Task objective:
Transcribe the material word for word, but without the images.

Given material:

## Start

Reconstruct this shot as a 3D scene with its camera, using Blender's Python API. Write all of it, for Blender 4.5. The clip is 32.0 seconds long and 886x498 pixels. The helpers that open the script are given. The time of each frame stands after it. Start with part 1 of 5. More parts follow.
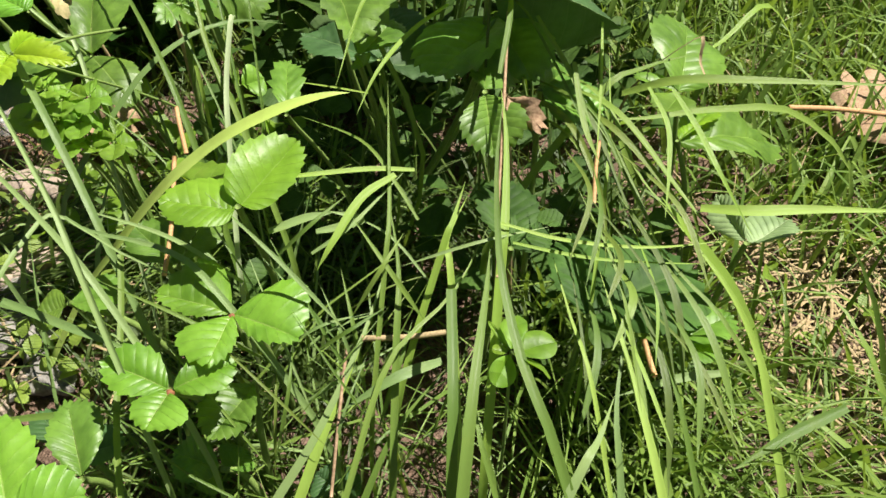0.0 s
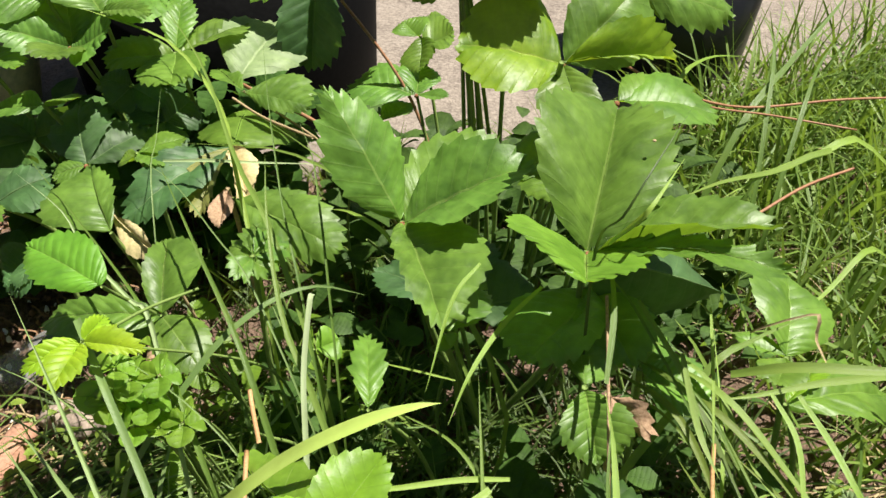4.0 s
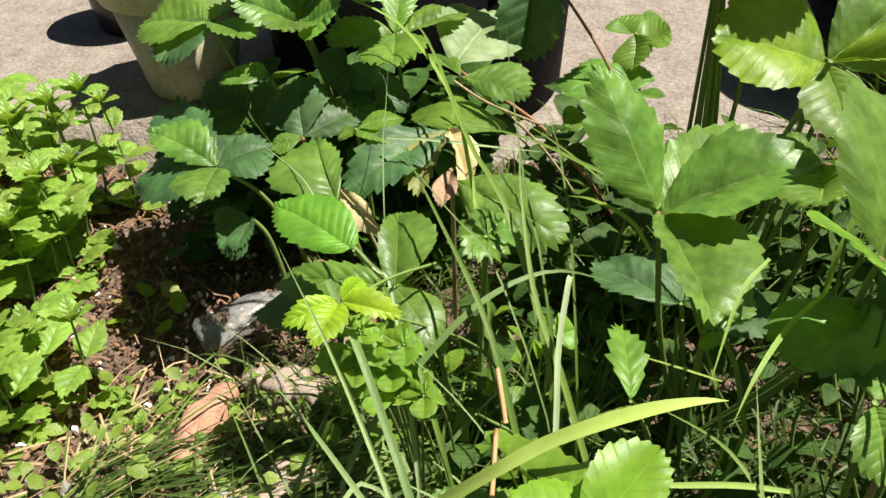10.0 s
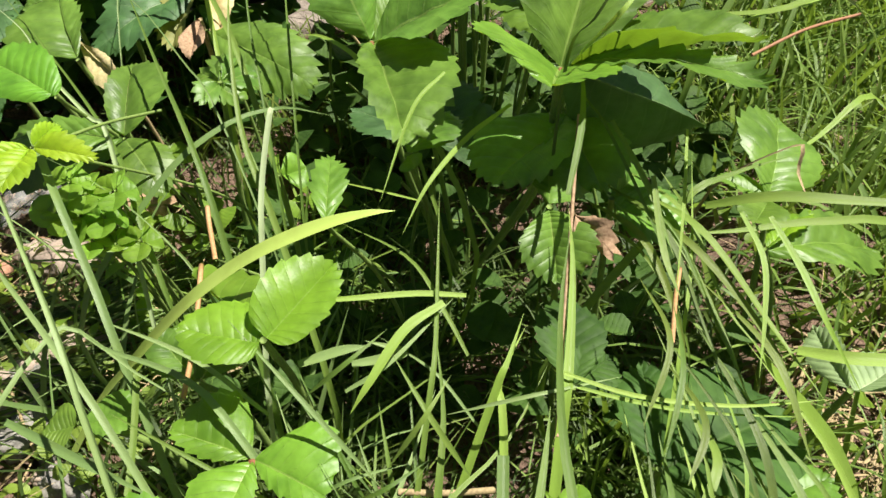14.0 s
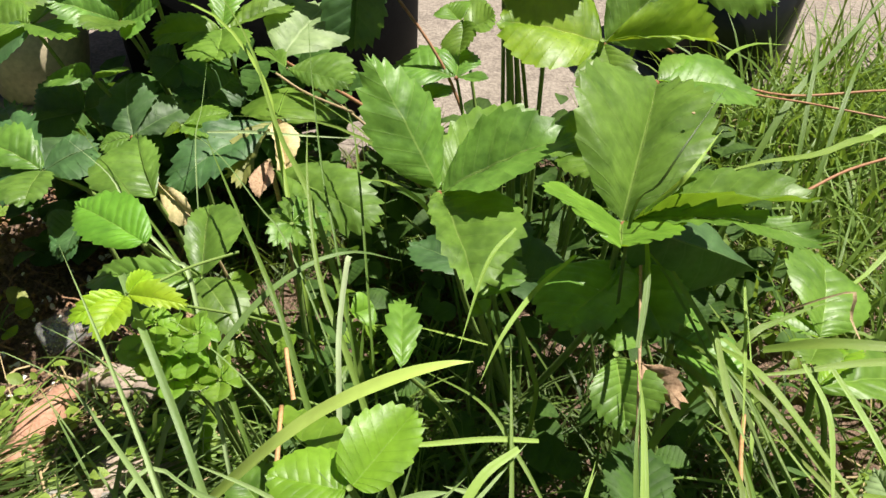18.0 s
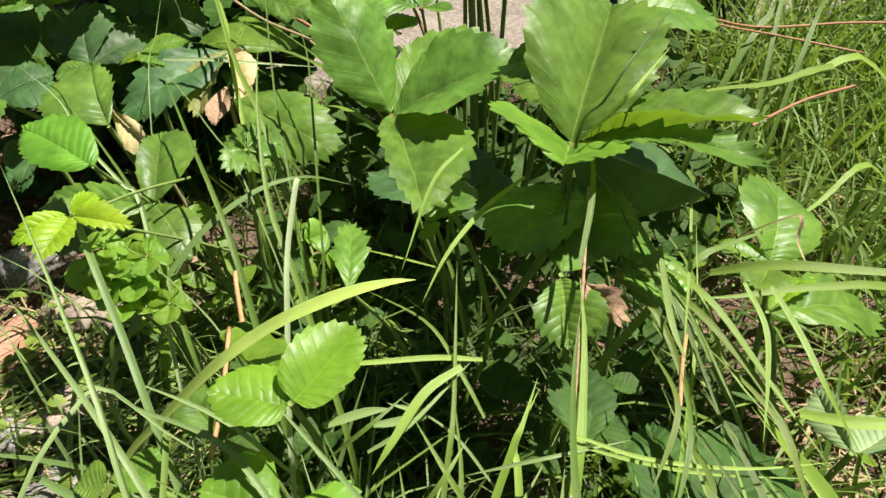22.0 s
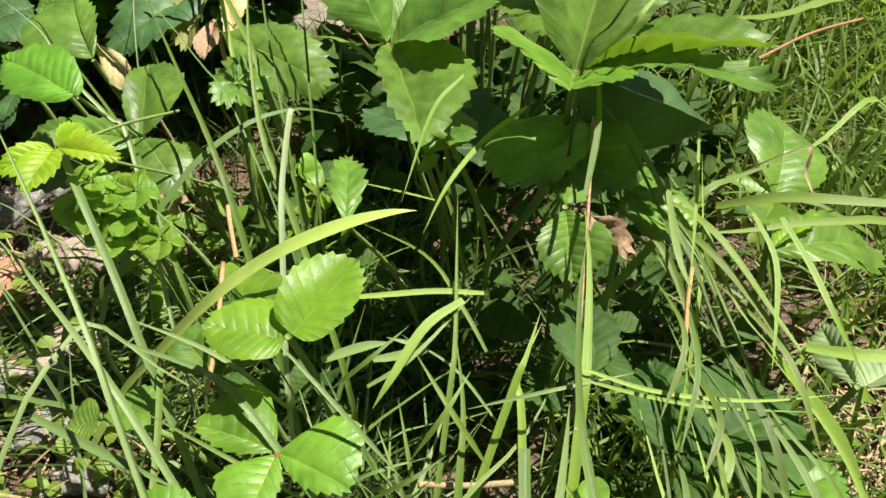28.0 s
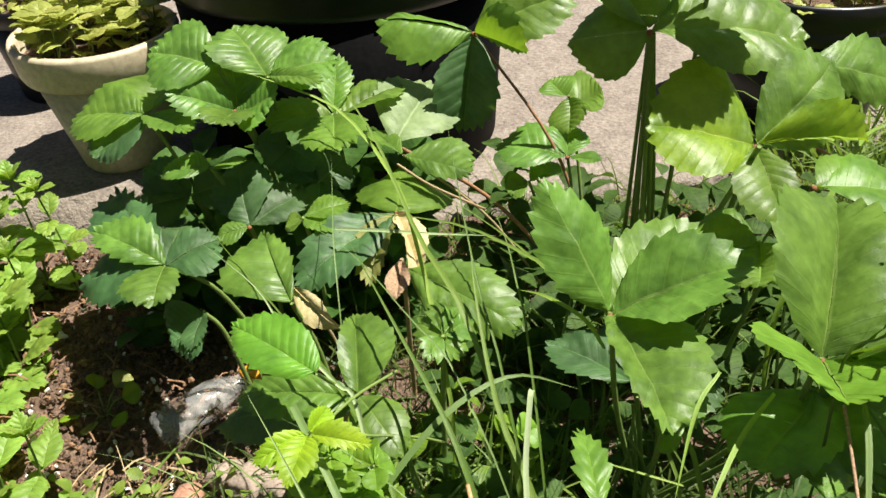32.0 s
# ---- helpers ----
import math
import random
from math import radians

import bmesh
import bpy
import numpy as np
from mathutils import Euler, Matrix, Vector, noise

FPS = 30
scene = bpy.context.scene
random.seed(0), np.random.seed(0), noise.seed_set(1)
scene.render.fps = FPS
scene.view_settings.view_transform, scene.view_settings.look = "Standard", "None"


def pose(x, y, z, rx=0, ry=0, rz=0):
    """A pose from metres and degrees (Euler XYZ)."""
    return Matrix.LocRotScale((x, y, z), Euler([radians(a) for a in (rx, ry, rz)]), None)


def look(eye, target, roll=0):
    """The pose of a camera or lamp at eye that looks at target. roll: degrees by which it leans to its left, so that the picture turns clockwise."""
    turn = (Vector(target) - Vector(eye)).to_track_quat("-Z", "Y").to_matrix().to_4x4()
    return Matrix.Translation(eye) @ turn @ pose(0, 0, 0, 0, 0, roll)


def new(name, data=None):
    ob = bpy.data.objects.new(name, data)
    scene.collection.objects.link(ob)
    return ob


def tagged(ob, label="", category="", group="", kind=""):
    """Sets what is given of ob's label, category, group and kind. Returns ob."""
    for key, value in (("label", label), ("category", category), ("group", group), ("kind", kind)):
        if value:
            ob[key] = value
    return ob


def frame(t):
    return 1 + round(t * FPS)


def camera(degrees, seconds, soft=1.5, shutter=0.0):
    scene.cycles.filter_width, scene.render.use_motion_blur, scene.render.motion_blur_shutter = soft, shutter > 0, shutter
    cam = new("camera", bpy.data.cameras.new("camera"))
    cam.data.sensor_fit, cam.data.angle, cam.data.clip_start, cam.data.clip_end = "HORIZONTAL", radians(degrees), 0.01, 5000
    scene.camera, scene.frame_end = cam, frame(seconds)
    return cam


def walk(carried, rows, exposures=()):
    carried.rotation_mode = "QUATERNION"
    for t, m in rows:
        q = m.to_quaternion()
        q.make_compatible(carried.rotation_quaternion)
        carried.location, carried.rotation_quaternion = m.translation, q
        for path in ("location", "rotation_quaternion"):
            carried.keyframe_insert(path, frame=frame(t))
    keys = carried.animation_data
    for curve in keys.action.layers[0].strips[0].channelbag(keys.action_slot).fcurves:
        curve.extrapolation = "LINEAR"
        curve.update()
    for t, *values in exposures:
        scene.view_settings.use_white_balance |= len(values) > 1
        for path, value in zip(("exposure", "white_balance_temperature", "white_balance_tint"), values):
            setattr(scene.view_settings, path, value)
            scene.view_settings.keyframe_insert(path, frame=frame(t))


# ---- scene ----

## End

Reply:
Reconstruct this shot as a 3D scene with its camera, using Blender's Python API. Write all of it, for Blender 4.5. The clip is 32.0 seconds long and 886x498 pixels. The helpers that open the script are given. The time of each frame stands after it. Start with part 1 of 5. More parts follow.
0.0 s
4.0 s
10.0 s
14.0 s
18.0 s
22.0 s
28.0 s
32.0 s
# ---- helpers ----
import math
import random
from math import radians

import bmesh
import bpy
import numpy as np
from mathutils import Euler, Matrix, Vector, noise

FPS = 30
scene = bpy.context.scene
random.seed(0), np.random.seed(0), noise.seed_set(1)
scene.render.fps = FPS
scene.view_settings.view_transform, scene.view_settings.look = "Standard", "None"


def pose(x, y, z, rx=0, ry=0, rz=0):
    """A pose from metres and degrees (Euler XYZ)."""
    return Matrix.LocRotScale((x, y, z), Euler([radians(a) for a in (rx, ry, rz)]), None)


def look(eye, target, roll=0):
    """The pose of a camera or lamp at eye that looks at target. roll: degrees by which it leans to its left, so that the picture turns clockwise."""
    turn = (Vector(target) - Vector(eye)).to_track_quat("-Z", "Y").to_matrix().to_4x4()
    return Matrix.Translation(eye) @ turn @ pose(0, 0, 0, 0, 0, roll)


def new(name, data=None):
    ob = bpy.data.objects.new(name, data)
    scene.collection.objects.link(ob)
    return ob


def tagged(ob, label="", category="", group="", kind=""):
    """Sets what is given of ob's label, category, group and kind. Returns ob."""
    for key, value in (("label", label), ("category", category), ("group", group), ("kind", kind)):
        if value:
            ob[key] = value
    return ob


def frame(t):
    return 1 + round(t * FPS)


def camera(degrees, seconds, soft=1.5, shutter=0.0):
    scene.cycles.filter_width, scene.render.use_motion_blur, scene.render.motion_blur_shutter = soft, shutter > 0, shutter
    cam = new("camera", bpy.data.cameras.new("camera"))
    cam.data.sensor_fit, cam.data.angle, cam.data.clip_start, cam.data.clip_end = "HORIZONTAL", radians(degrees), 0.01, 5000
    scene.camera, scene.frame_end = cam, frame(seconds)
    return cam


def walk(carried, rows, exposures=()):
    carried.rotation_mode = "QUATERNION"
    for t, m in rows:
        q = m.to_quaternion()
        q.make_compatible(carried.rotation_quaternion)
        carried.location, carried.rotation_quaternion = m.translation, q
        for path in ("location", "rotation_quaternion"):
            carried.keyframe_insert(path, frame=frame(t))
    keys = carried.animation_data
    for curve in keys.action.layers[0].strips[0].channelbag(keys.action_slot).fcurves:
        curve.extrapolation = "LINEAR"
        curve.update()
    for t, *values in exposures:
        scene.view_settings.use_white_balance |= len(values) > 1
        for path, value in zip(("exposure", "white_balance_temperature", "white_balance_tint"), values):
            setattr(scene.view_settings, path, value)
            scene.view_settings.keyframe_insert(path, frame=frame(t))


# ---- scene ----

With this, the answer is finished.